3. The types of data for educational use
Education-oriented data is currently being conceived as including the following, as explained by Knewton on their blog:
User-interaction data: Clicks, page views, bounce rates and other forms of engagement metrics. Fairly standard stuff and has been used for shaping user interfaces and customer retention by commercial web developers for years.
System-wide data: Registers, grade records, timetables, attendance info, etc. Useful if you have access to vast amounts of this type of data, but not so much if you’re working on a smaller scale as it’s not effectively applied on a per-student basis.
Inferred student data: What is it possible to learn from an incorrect answer? Is a wrong response due to the learner being bored, distracted or confused by the question wording? Or is it something to do with the learner’s proficiency level? If so, what level are they currently operating at and what do they need to do to increase it in preparation for their next assessment? According to Knewton this is the most difficult data set to generate and requires the involvement of teachers, course designers and data scientists, as well as a great deal of content being used by an even greater deal of learners and
Inferred content data: To what extent does an individual question actually test what it is designed to? How effectively does content actually ‘work’ and what does the corresponding learner output look like in terms of increased proficiency?
It is how these data sets are interpreted in combination that makes the process so (potentially) powerful. Rather than just observing how a learner interacts with content it would be possible to gain an understanding of why they’re behaving that way and if there is a way that the content itself can be adapted or improved to better support them.
4. The power of privacy
With schools being able to capture every keystroke, test response and spelling mistake their students are generating, there has been a considerable response from privacy advocates who are unconvinced at the security surrounding such initiatives.
Take the story of inBloom.
In 2011 a collection of educators, instructional content providers and non-profit foundations formed a community to tackle the challenge of dealing with the incredibly high volume of data which American schools were generating. The Shared Learning Collaborative (SLC) was established with the goal of creating a resource that would enable educators to gain a more complete profile of students and their progress to help inform individualised instruction in an efficient and cost-effective way. They came up with a way of storing the data in a common format that gave schools complete control over how the data was applied and shared.
A non-profit organisation (inBloom) was established to run the project and was given $100 million of funding from the Gates and Carnegie foundations. According to The Economist, inBloom enjoyed a brief period of being well-received before the school districts that were engaging in the initiative began to pull out. It seems that the concerns voiced by parents and privacy advocates about the safety and security of the student data were overriding inBloom’s ability to actually demonstrate the benefits of their learning analytics. The organisation announced it was shutting down in April this year.

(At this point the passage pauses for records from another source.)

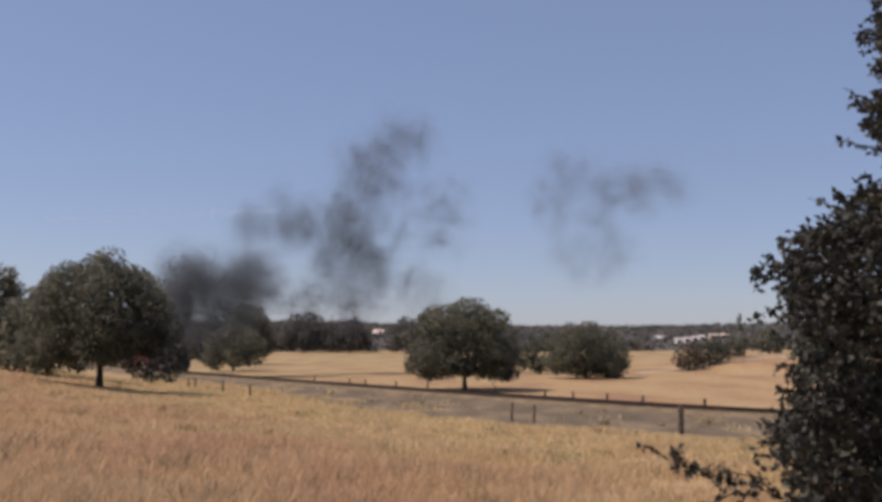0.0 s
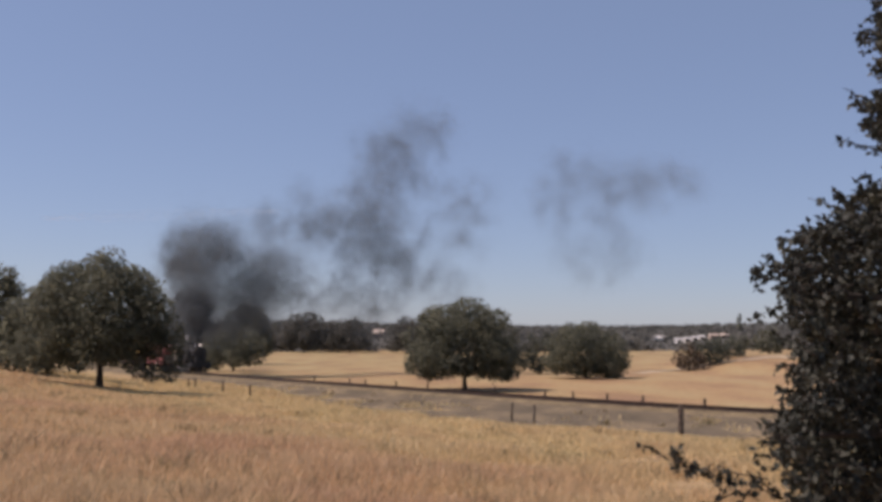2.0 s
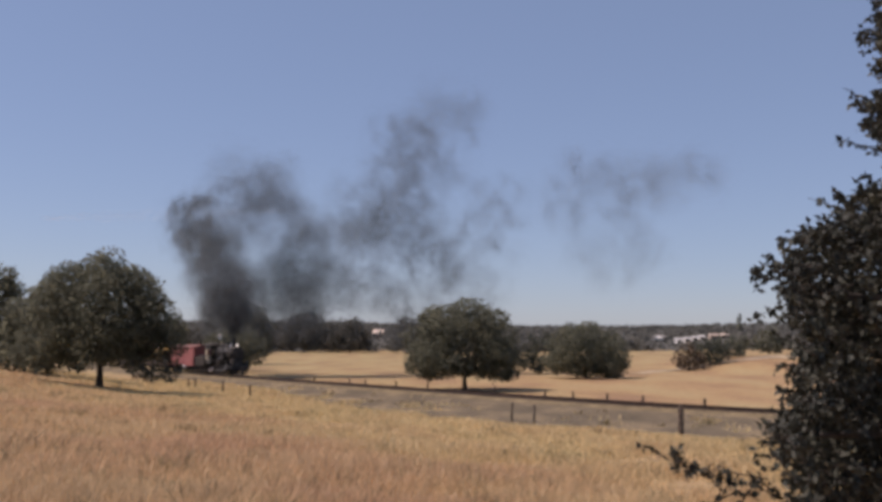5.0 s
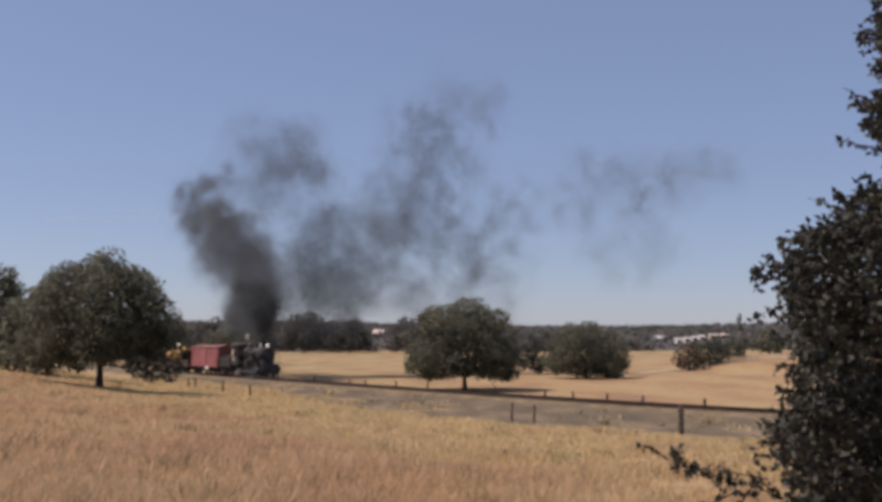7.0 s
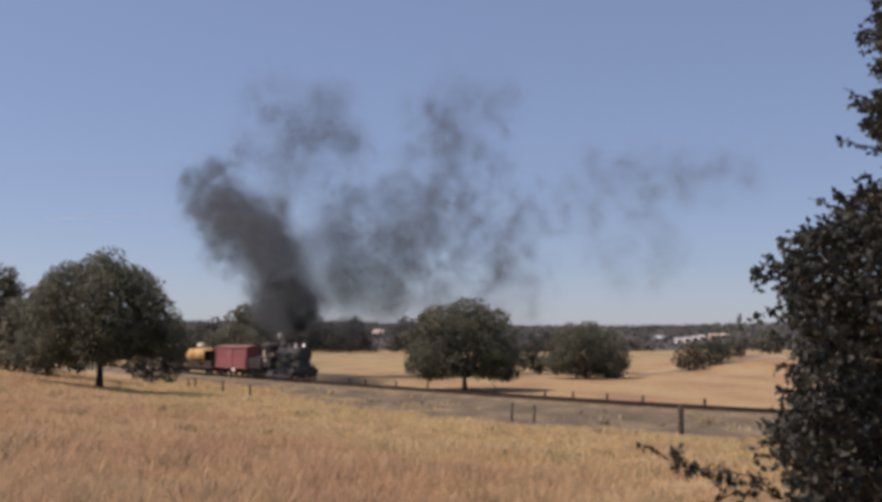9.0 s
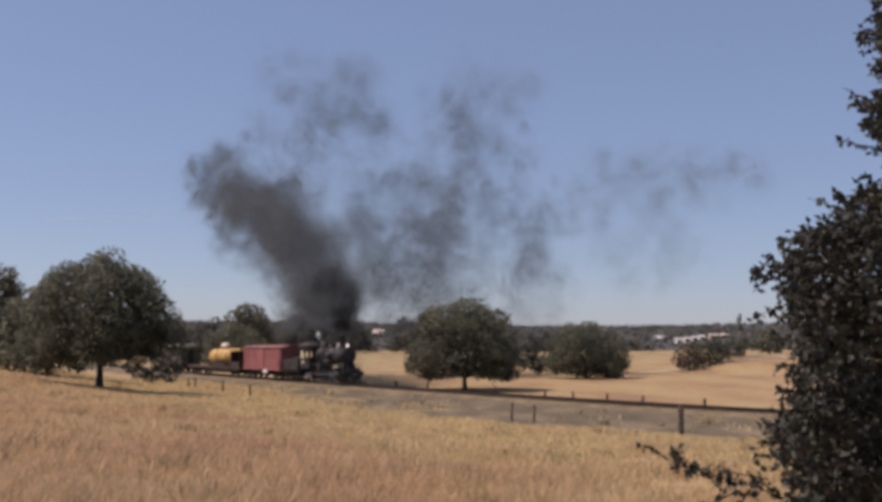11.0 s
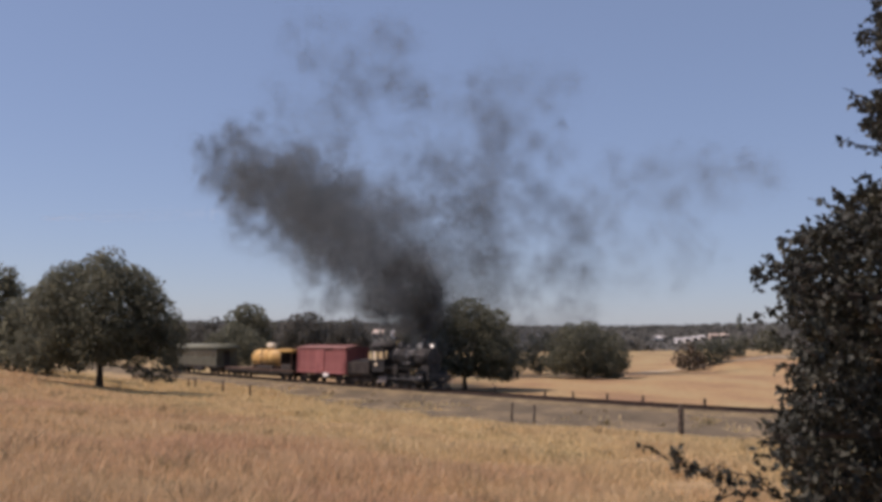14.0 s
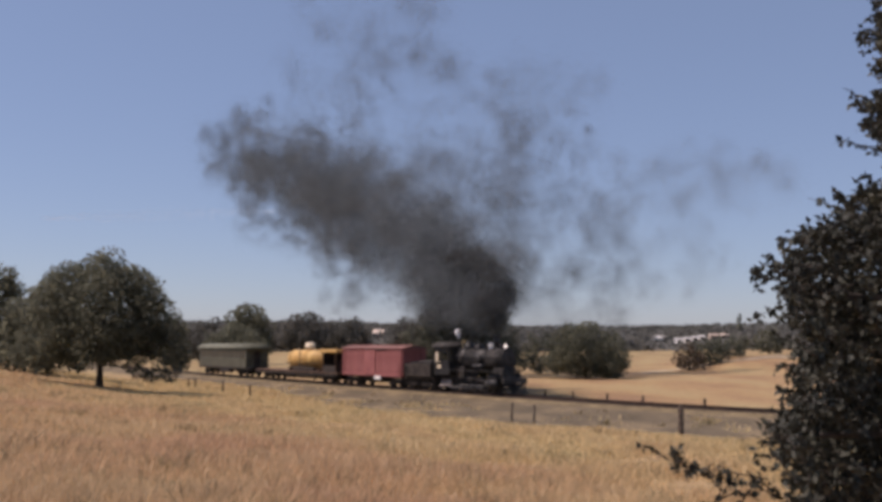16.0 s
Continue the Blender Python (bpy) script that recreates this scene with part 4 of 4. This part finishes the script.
def cirrus(a, b, thick, count, seed):
    """A faint streak of high ice cloud: a long thin drift of pale flakes far behind the ridge."""
    g = np.random.default_rng(seed)
    f = g.random(count)
    a, b = np.array(a), np.array(b)
    pos = a + (b - a) * f[:, None] + g.normal(0, 1, (count, 3)) * np.array([8.0, 30.0, thick]) * (0.4 + np.sin(np.pi * f))[:, None]
    u = g.normal(size=(count, 3))
    u /= np.linalg.norm(u, axis=1)[:, None]
    w = np.cross(u, g.normal(size=(count, 3)))
    w /= np.linalg.norm(w, axis=1)[:, None]
    v = np.stack([pos + u * 0.6, pos + w * 0.55 - u * 0.3, pos - w * 0.55 - u * 0.3], 1).reshape(-1, 3)
    tagged(new("cirrus_streak", np_mesh("cirrus_streak", v, np.arange(count * 3).reshape(-1, 3), M_STEAM)), "faint thin streak of high white cloud", "cloud", kind="stuff")


cirrus((-840, 2000, 268), (-340, 2000, 284), 3.4, 1900, 3)


def train_q(t):
    """How far the front coupler has come along the track."""
    return -60.57 + 4.731 * t + 0.013 * t * t


HEADING = math.degrees(math.atan2(TRACK_DIR.y, TRACK_DIR.x))


def fresh_plume(count, start, size, label, seed):
    """Smoke from the stack: each billow keeps below the track bed till its time comes; then it is blown out, shoots up, slows and drifts."""
    e = tagged(new("smoke_plume"), label, "smoke", "smoke over the track", "stuff")
    g = random.Random(seed)
    made = (puff_meshes(8, 4400, (3.1, 2.7, 2.9), 0.0328, seed, M_SMOKE, 9, 0.3, 0.75), puff_meshes(8, 5600, (4.8, 4.2, 4.6), 0.0335, seed, M_SMOKE, 9, 0.6, 0.7))[size - 1]
    base = (2.6, 4.4)[size - 1]
    for k in range(count):
        te = start + (16.0 - start) * ((k + g.random()) / count) ** 0.85
        ob = new("smoke_puff", g.choice(made))
        ob.parent = e
        low = 0.03 + 0.60 * smooth(2.5, 0.3, te)
        lift = low + (1.04 - low) * g.random() ** 0.85
        off = Vector((max(-1.2, min(1.5, g.gauss(0, 1))), g.gauss(0, 0.8), max(-1.3, min(1.3, g.gauss(0, 0.8)))))
        turn = [g.uniform(-70, 70) for i in range(3)]

        def waiting(t):
            return pose(*along(train_q(t) - 2.6, 0, -7.0), 0, 0, HEADING)

        def where(age):
            top = 14.2 * (1 - math.exp(-age / 2.3)) + 0.95 * age - base
            rise = base + lift * 0.5 * (top + math.sqrt(top * top + 3.0)) + 0.55 * age * (1 - lift)
            back = 0.2 + 0.9 * (1 - math.exp(-age / 0.8))
            spread = 0.2 + 2.0 * (1 - math.exp(-age / 2.0)) + 0.10 * age
            drift = (0.55 + 0.8 * (1 - lift)) * age + 0.5 * (1 - math.exp(-age))
            c = along(train_q(te) - 2.0 - back, 0, 4.9) + Vector((drift, 0, rise)) + off * spread
            f = min(1.0, age / 2.5)
            return pose(*c, turn[0] * f, turn[1] * f, HEADING + turn[2] * f)

        rows, t = [], 0.0
        while t < te - 0.25 and t < 16.0:
            rows.append((t, waiting(t)))
            t += 2.0
        if te > 0.1:
            rows.append((te - 0.07, waiting(te - 0.07)))
        if te < 0:
            rows.append((0.0, where(-te)))
        for a in (0.0, 0.25, 0.6, 1.1, 1.8, 2.8, 4.2, 6.0, 8.5, 11.5, 15.0):
            if 0.15 < te + a < 15.85:
                rows.append((te + a, where(a)))
        rows.append((16.0, where(max(0.0, 16.0 - te))))
        SMOKE.append((ob, rows))


def stack_column(count, seed):
    """The black jet over the stack: puffs that ride with the engine, turning and swaying as they boil."""
    e = tagged(new("smoke_jet"), "black coal smoke shooting from the locomotive's stack", "smoke", "smoke over the track", "stuff")
    g = random.Random(seed)
    small = puff_meshes(5, 1500, (0.9, 0.8, 1.1), 0.036, seed, M_SOOTJET, 8, 0.0, 0.6)
    wide = puff_meshes(6, 4200, (1.9, 1.7, 1.9), 0.036, seed + 1, M_SOOTJET, 9, 0.1, 0.6)
    for k in range(count):
        f = (k + 0.5) / count
        ob = new("smoke_puff", g.choice(small if f < 0.3 else wide))
        ob.parent = e
        h, back = 0.7 + 5.6 * f, 2.1 - 0.5 * math.sin(f * 3.0) + 2.2 * f * f + g.uniform(-0.4, 1.6) * f
        sway, pace, turn, side = g.uniform(0, 6.28), g.uniform(0.9, 1.6), g.uniform(-28, 28), g.gauss(0, 0.7) * f
        rows = []
        for i in range(33):
            t = i * 0.5
            c = along(train_q(t) - back + 0.25 * f * math.sin(pace * t + sway), side, 4.8 + h + 0.35 * f * math.sin(1.3 * pace * t + 2 * sway))
            rows.append((t, pose(*c, 20 * math.sin(pace * t), turn * t * 0.5, HEADING + turn * t)))
        SMOKE.append((ob, rows))
    trail = puff_meshes(6, 4200, (3.0, 2.5, 2.3), 0.036, seed + 2, M_SMOKE, 9, 0.2, 0.7)
    for k in range(22):
        ob = new("smoke_puff", g.choice(trail))
        ob.parent = e
        back, h, sway, turn = 2.6 + 0.5 * k, 2.0 + g.uniform(0, 2.4), g.uniform(0, 6.28), g.uniform(-20, 20)
        rows = []
        for i in range(33):
            t = i * 0.5
            c = along(train_q(t) - back + 0.9 * math.sin(0.8 * t + sway), g.uniform(-0.1, 0.1), 4.9 + h + 0.6 * math.sin(1.1 * t + 2 * sway))
            rows.append((t, pose(*c, 15 * math.sin(0.9 * t + sway), turn * t * 0.4, HEADING + turn * t)))
        SMOKE.append((ob, rows))


fresh_plume(250, -1.9, 1, "dense dark grey-brown coal smoke billowing over the train", 31)
fresh_plume(105, -1.2, 2, "wide dark billows of coal smoke spreading behind the locomotive", 33)
stack_column(26, 32)


# ---- what moves ----
def motions():
    times = [0.5 * i for i in range(33)]
    for e, back in VEHICLES:
        walk(e, [(t, pose(*along(train_q(t) - back), 0, 0, heading(train_q(t) - back))) for t in times])
    fine = [0.1 * i for i in range(161)]
    for ob, x, r in ROLLING:
        walk(ob, [(t, pose(x, 0, r, 0, math.degrees((train_q(t) - train_q(0)) / r), 0)) for t in fine])
    for ob, s in SWINGING:
        rows = []
        for t in fine:
            a = (train_q(t) - train_q(0)) / 0.61
            dz = 0.28 * math.cos(a) * (1.0 if ob.name.startswith("side") else 0.5)
            rows.append((t, pose(0.28 * math.sin(a), 0, dz)))
        walk(ob, rows)
    for ob, rows in SMOKE:
        walk(ob, rows)


motions()
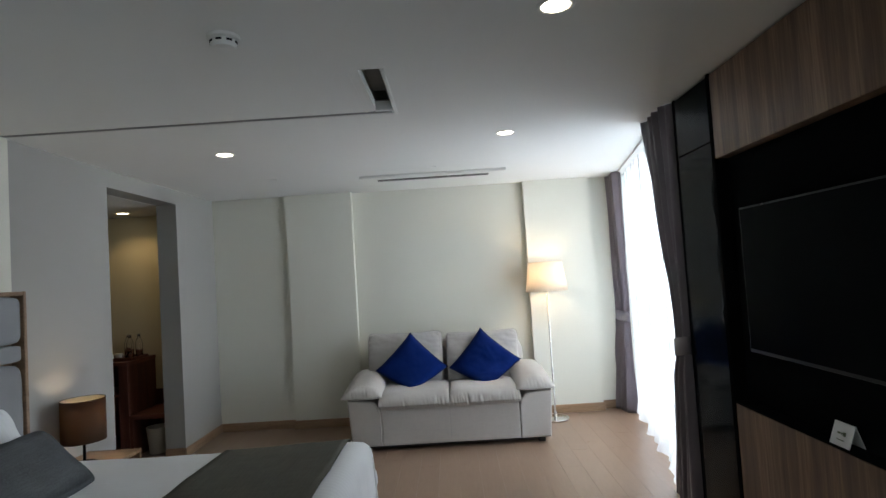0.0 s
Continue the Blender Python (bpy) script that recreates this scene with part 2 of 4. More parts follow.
def laminate(name, color):
    """Satin oak-look boards: fine flecks along the board and a small shift of tone from board to board."""
    m, n, l, b = base_mat(name)
    tc, oi = n.new("ShaderNodeTexCoord"), n.new("ShaderNodeObjectInfo")
    shift = n.new("ShaderNodeVectorMath")
    shift.operation = "SCALE"
    shift.inputs[0].default_value = (13.7, 7.3, 3.1)
    l.new(oi.outputs["Random"], shift.inputs["Scale"])
    at = n.new("ShaderNodeVectorMath")
    l.new(tc.outputs["Object"], at.inputs[0])
    l.new(shift.outputs[0], at.inputs[1])
    layers = []
    for scale, slow, detail, lo, hi, a0, a1 in ((110.0, 0.06, 3, 0.20, 0.80, 0.91, 1.08), (240.0, 0.03, 2, 0.10, 0.90, 0.92, 1.08)):
        mp = n.new("ShaderNodeMapping")
        mp.inputs["Scale"].default_value = (1, slow, 1)
        l.new(at.outputs[0], mp.inputs["Vector"])
        t = n.new("ShaderNodeTexNoise")
        t.inputs["Scale"].default_value, t.inputs["Detail"].default_value, t.inputs["Distortion"].default_value = scale, detail, 0.0
        l.new(mp.outputs[0], t.inputs["Vector"])
        mr = n.new("ShaderNodeMapRange")
        for key, v in (("From Min", lo), ("From Max", hi), ("To Min", a0), ("To Max", a1)):
            mr.inputs[key].default_value = v
        l.new(t.outputs[0], mr.inputs["Value"])
        layers.append((t, mr))
    per = n.new("ShaderNodeMapRange")
    per.inputs["To Min"].default_value, per.inputs["To Max"].default_value = 0.965, 1.035
    l.new(oi.outputs["Random"], per.inputs["Value"])
    out = per.outputs[0]
    for t, mr in layers:
        k = n.new("ShaderNodeMath")
        k.operation = "MULTIPLY"
        l.new(out, k.inputs[0])
        l.new(mr.outputs[0], k.inputs[1])
        out = k.outputs[0]
    hs = n.new("ShaderNodeHueSaturation")
    hs.inputs["Color"].default_value = (*color, 1)
    l.new(out, hs.inputs["Value"])
    l.new(hs.outputs[0], b.inputs["Base Color"])
    b.inputs["Roughness"].default_value = 0.285
    return m


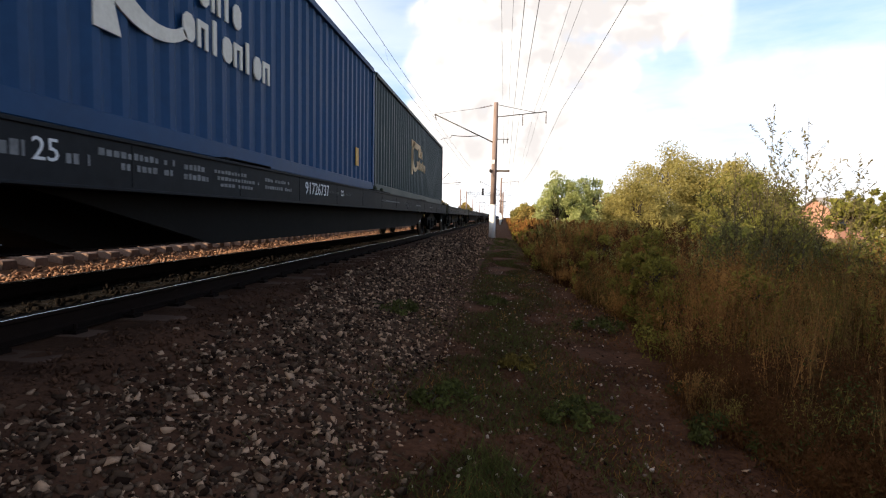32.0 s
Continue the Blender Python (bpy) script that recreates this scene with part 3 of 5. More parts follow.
def blue_wagon():
    top = tagged(new("container_wagon"), "blue low container wagon with round openings in its deep sides", "railway wagon", "freight train")
    h = BODY / 2
    Y = lambda u: h - u
    sl = [(h - 0.13, 0.93), (h - 0.13, DECK), (-h - 0.13, DECK), (-h - 0.10, 1.10), (-h + 0.03, 0.93), (Y(BODY - 3.9), 0.95), (Y(BODY - 4.6), 0.84), (Y(BODY - 6.3), 0.32), (Y(6.3), 0.32), (Y(4.6), 0.84), (Y(3.9), 0.95)]
    us = [7.65, 8.95, 10.65, 13.57, 14.62, 16.52]
    holes = [(Y(u), 0.80, 0.20, 0.20) for u in us]
    for s in (-1, 1):
        wall = plate("side_wall", sl, holes, s * 1.44, 0.03, "blue", top)
        for u in us:
            bm = bmesh.new()
            seg = 28
            q = [[bm.verts.new((x, Y(u) + r * math.cos(i * math.tau / seg), 0.80 + r * math.sin(i * math.tau / seg))) for x, r in ((s * 1.452, 0.199), (s * 1.355, 0.199), (s * 1.355, 0.206), (s * 1.452, 0.206))] for i in range(seg)]
            for i in range(seg):
                for k in range(4):
                    bm.faces.new((q[i][k], q[i][(k + 1) % 4], q[(i + 1) % seg][(k + 1) % 4], q[(i + 1) % seg][k])).smooth = True
            part("opening_lining", bm, "lining", wall, "pale steel lining of a round opening")
        bm = bmesh.new()
        box(bm, s * 1.40 - 0.08, s * 1.40 + 0.06, -h - 0.15, h + 0.02, DECK - 0.025, DECK + 0.008)
        part("top_chord", bm, "blue", top, bevel=0.005)
        bm = bmesh.new()
        box(bm, s * 1.40 - 0.12, s * 1.40 + 0.058, Y(BODY - 6.32), Y(6.32), 0.295, 0.325)
        part("bottom_chord", bm, "black", top, bevel=0.005)
        for u, pr in ((0.45, False), (8.95, True), (12.1, True), (15.2, True), (BODY - 0.45, False)):
            build_stop(top, Y(u), "yellow", s, pr)
        for u in (6.5, 11.97, 17.4, 18.3):
            bm = bmesh.new()
            box(bm, s * 1.456 - 0.004, s * 1.456 + 0.006, Y(u) - 0.04, Y(u) + 0.04, 0.34, DECK - 0.03)
            part("weld_rib", bm, "blue", top)
    for s in (-1, 1):
        bm = bmesh.new()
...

According to CEO, Iwan Streichenberger, inBloom’s proposed solution of leveraging the significant amount of available data to improve the educational opportunities of learners and teachers alike was the “subject of mischaracterizations and a lightning rod for misdirected criticism”. In a piece written before inBloom stopped operations, The Wall Street Journal alluded to parental fears of the retained data of a reading test being able to jeopardise a youngster’s future employment prospects. The project was open source, however, so there is a chance that it will continue to be advanced ‘behind the scenes’ so that it can reemerge once society’s attitudes towards privacy and the actual implementation of the program are more closely aligned.
5. Size isn’t everything
As wonderful as having an ocean of data at your fingertips may be, there is the privacy/trust issue to overcome, as well as the ability of the institutions and organisations using it to actually apply it in a meaningful and constructive way. Brian Kibby, the President of the Higher Educaiton Group at McGraw-Hill Education, suggests that there is more actually happening on the slightly less grand scale of ‘small data’. Kibby argues that applying well-defined and intelligent analytics to smaller sets of data makes the outcomes far more actionable and of immediate relevance to the learner:
If an instructor sees that a student is spending a lot of time on homework but not performing very well on it, the instructor can quickly see that something might be wrong — and get a clear idea of what that something might be and how to fix it. It’s that simple.
It comes down to what a teacher or institution can actually use to help or support their learners. Even with the zettabytes of data at one’s disposal, shouldn’t it ultimately come down to what a learner needs in order to improve?